In a bid to reduce the obesity problem that is epidemic across the US, the New York City Board of Health has voted in favor of banning the sale of large sodas and other high-sugar drinks in New York City. Under the proposed measure, some service providers will be banned from selling sodas and other sugary drinks in containers larger than 16 ounces in NYC.
Mayor Michael R. Bloomberg has spearheaded this sugar-reduction campaign with the view that the move will help to save lives. New Yorkers have high rates of diabetes and obesity-related health problems, and according to the city’s health department 5,000 New Yorkers die every year due to obesity-related health issues. Conflicting polls show that New Yorkers have mixed feelings about the ban, with some rallying against the idea of a ban, and others hoping that other US cities will follow suit.

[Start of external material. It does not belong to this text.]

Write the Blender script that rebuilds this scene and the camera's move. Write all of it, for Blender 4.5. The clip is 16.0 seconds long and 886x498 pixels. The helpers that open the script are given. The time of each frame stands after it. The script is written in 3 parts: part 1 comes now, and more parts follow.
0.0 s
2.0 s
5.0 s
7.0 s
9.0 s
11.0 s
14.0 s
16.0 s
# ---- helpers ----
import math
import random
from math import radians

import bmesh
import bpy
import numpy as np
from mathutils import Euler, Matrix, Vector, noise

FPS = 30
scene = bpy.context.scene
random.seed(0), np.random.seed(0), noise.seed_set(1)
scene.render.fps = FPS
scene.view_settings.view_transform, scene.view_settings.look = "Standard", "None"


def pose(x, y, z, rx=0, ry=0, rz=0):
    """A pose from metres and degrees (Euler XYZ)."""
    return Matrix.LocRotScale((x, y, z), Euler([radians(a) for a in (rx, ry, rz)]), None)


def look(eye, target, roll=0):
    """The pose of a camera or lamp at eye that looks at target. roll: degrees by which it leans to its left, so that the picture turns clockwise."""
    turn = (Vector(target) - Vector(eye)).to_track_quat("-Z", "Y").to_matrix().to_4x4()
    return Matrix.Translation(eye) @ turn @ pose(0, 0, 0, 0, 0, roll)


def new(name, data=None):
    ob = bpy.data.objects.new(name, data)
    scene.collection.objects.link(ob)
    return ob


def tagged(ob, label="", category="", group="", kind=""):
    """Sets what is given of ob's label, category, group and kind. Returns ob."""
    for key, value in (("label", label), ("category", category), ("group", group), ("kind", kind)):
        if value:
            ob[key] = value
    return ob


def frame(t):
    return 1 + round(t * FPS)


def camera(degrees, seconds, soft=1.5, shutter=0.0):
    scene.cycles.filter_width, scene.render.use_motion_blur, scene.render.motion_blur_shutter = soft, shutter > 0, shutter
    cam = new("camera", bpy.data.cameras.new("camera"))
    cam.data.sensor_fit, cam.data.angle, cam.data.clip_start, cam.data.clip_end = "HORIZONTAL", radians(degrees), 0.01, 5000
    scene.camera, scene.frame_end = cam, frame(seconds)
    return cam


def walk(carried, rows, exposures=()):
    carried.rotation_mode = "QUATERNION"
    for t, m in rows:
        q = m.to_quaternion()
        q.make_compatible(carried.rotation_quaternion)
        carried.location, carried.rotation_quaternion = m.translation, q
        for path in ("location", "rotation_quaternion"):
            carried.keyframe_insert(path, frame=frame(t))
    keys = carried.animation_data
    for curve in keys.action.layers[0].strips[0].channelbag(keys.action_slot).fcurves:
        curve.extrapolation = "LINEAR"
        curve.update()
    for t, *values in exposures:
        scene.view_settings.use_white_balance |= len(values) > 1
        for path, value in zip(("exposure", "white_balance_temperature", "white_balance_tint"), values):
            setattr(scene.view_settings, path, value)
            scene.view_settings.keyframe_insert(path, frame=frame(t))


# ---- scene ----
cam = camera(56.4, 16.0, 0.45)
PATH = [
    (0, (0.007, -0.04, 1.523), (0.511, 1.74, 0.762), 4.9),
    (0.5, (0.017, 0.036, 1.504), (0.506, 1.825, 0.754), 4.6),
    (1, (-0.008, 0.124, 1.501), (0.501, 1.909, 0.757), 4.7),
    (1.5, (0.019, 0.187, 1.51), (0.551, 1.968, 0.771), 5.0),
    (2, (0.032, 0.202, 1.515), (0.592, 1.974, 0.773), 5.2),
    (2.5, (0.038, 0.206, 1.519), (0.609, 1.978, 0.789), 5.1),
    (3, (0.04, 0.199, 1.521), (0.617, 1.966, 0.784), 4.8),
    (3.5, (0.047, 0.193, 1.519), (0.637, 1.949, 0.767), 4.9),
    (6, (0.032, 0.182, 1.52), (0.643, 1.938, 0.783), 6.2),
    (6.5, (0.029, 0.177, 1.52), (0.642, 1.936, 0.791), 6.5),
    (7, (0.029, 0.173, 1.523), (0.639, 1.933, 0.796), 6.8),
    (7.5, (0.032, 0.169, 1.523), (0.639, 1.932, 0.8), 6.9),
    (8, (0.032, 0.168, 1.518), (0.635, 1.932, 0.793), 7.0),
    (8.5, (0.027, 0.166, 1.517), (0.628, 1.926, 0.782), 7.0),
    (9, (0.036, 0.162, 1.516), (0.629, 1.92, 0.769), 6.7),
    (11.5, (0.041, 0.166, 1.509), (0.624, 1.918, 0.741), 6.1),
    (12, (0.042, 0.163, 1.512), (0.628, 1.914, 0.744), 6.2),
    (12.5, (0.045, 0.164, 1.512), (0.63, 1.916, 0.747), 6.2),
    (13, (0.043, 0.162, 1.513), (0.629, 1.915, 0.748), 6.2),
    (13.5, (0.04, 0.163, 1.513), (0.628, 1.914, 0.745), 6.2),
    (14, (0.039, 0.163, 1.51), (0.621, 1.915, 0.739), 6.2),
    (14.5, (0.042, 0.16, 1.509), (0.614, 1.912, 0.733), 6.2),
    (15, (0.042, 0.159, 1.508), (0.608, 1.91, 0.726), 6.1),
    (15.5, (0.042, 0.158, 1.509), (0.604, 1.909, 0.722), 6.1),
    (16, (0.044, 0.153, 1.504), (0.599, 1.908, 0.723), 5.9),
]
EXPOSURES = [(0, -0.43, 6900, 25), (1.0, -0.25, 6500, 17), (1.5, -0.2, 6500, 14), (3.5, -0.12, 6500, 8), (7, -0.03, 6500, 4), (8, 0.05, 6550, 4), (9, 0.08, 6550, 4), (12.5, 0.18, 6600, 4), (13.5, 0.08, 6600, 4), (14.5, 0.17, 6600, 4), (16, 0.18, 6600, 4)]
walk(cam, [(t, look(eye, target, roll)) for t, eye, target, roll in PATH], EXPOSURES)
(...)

Unsurprisingly, the American soft-drink industry has been campaigning strongly against the measure, and recently vowed to fight it through any legal means possible. Eliot Hoff, spokesperson for the industry-funded group New Yorkers for Beverage Choices, cites public opinion and local businesses as major arguments against the impending ban. One advert by the soda industry argues that the policy restricts consumers’ freedom to buy beverages. However only outlets such as movie theaters, restaurants, and stadium concession stands, which are inspected by the health department, will be banned from selling large sodas, as convenience stores and vending machines will be exempt from the ban.
American citizens who are for the ban point out that consumers can still purchase additional soft drinks at all venues, if the smaller quantities do not satisfy them, but that the ban will make it less common for New Yorkers to guzzle 16 oz sodas in one sitting.
The ban will come into place on March 12, pending judge approval.